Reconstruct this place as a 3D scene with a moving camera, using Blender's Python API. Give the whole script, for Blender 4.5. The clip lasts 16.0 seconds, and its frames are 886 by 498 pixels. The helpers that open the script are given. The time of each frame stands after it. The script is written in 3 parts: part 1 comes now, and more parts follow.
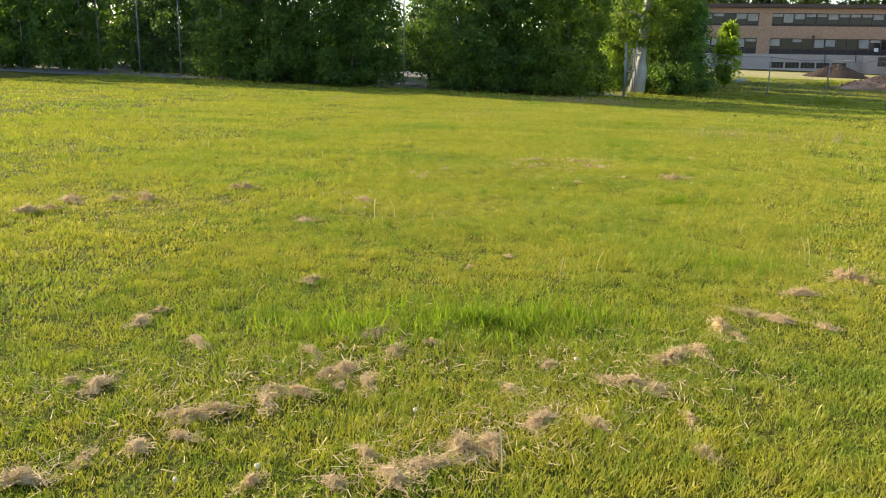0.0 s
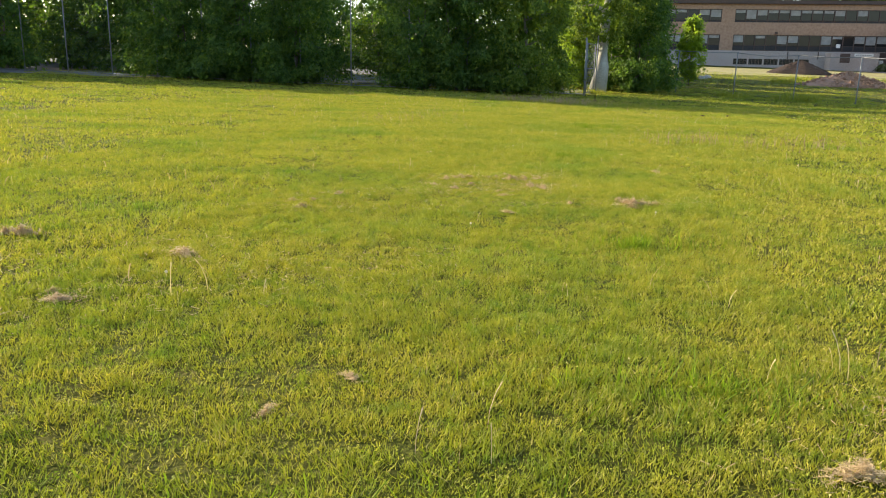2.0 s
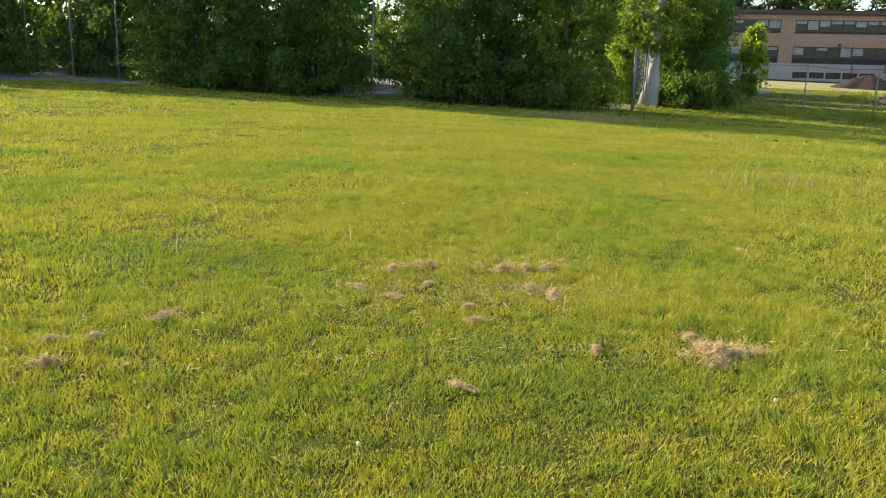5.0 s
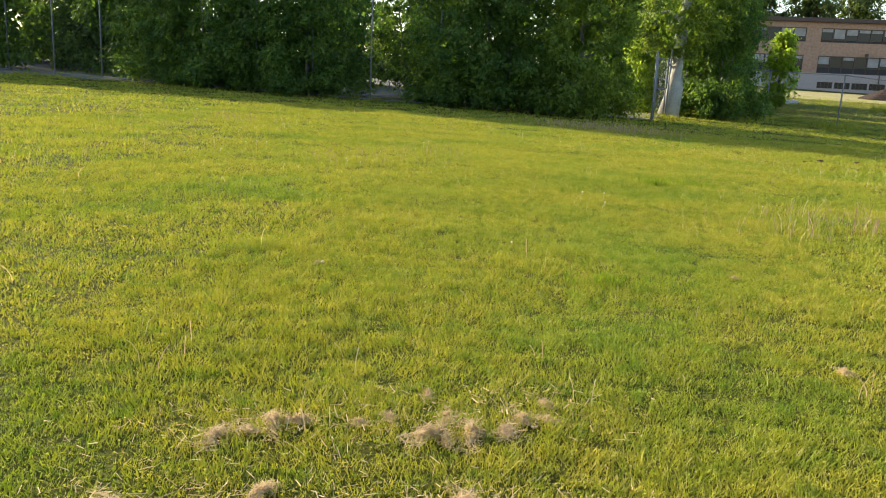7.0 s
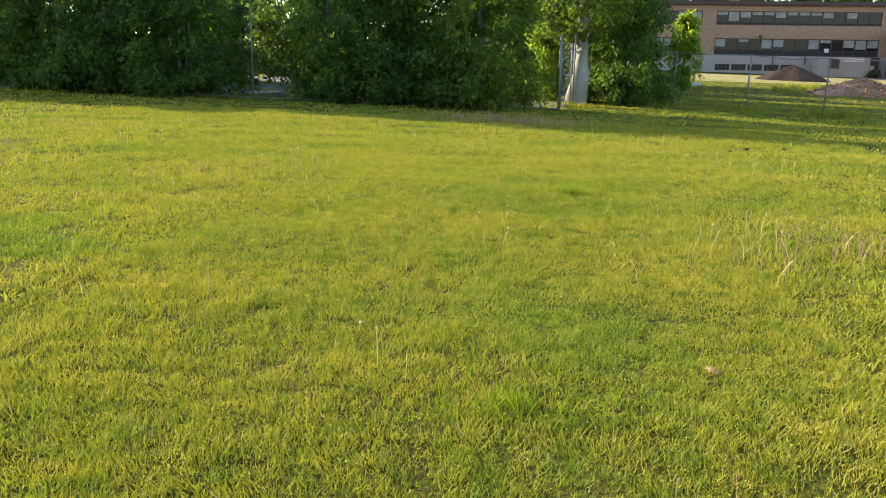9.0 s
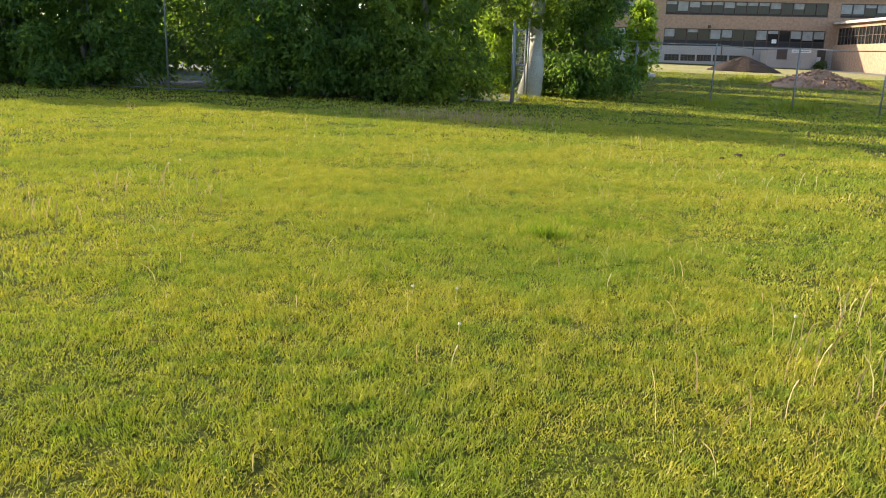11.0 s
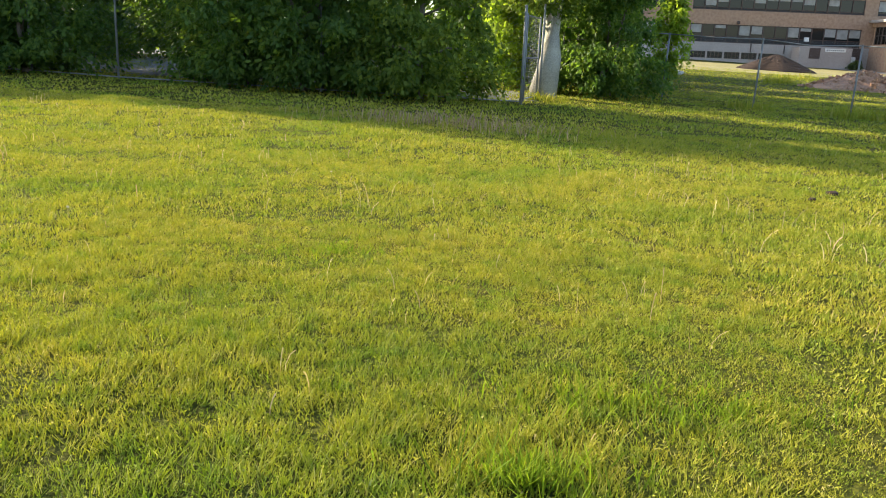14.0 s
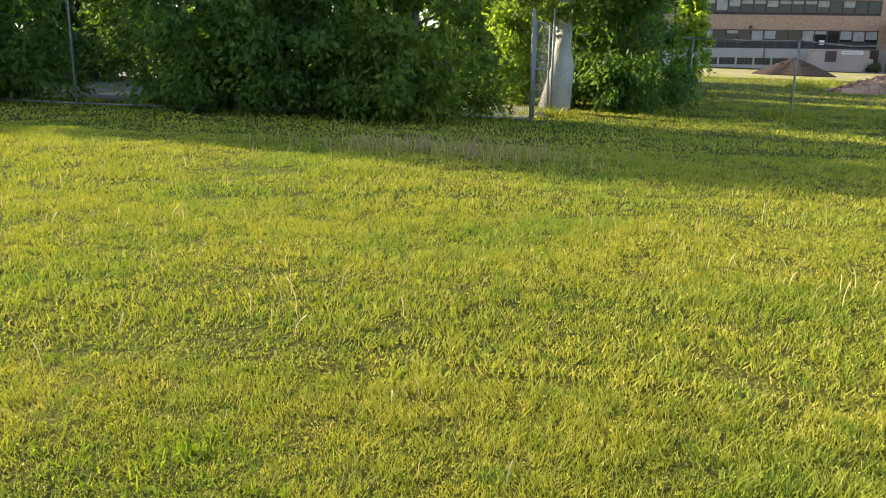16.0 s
━━━━━━
» YOUR TASK
Return the material exactly as given, apart from the pictures.

» RESPONSE TO THE TASK
Reconstruct this place as a 3D scene with a moving camera, using Blender's Python API. Give the whole script, for Blender 4.5. The clip lasts 16.0 seconds, and its frames are 886 by 498 pixels. The helpers that open the script are given. The time of each frame stands after it. The script is written in 3 parts: part 1 comes now, and more parts follow.
0.0 s
2.0 s
5.0 s
7.0 s
9.0 s
11.0 s
14.0 s
16.0 s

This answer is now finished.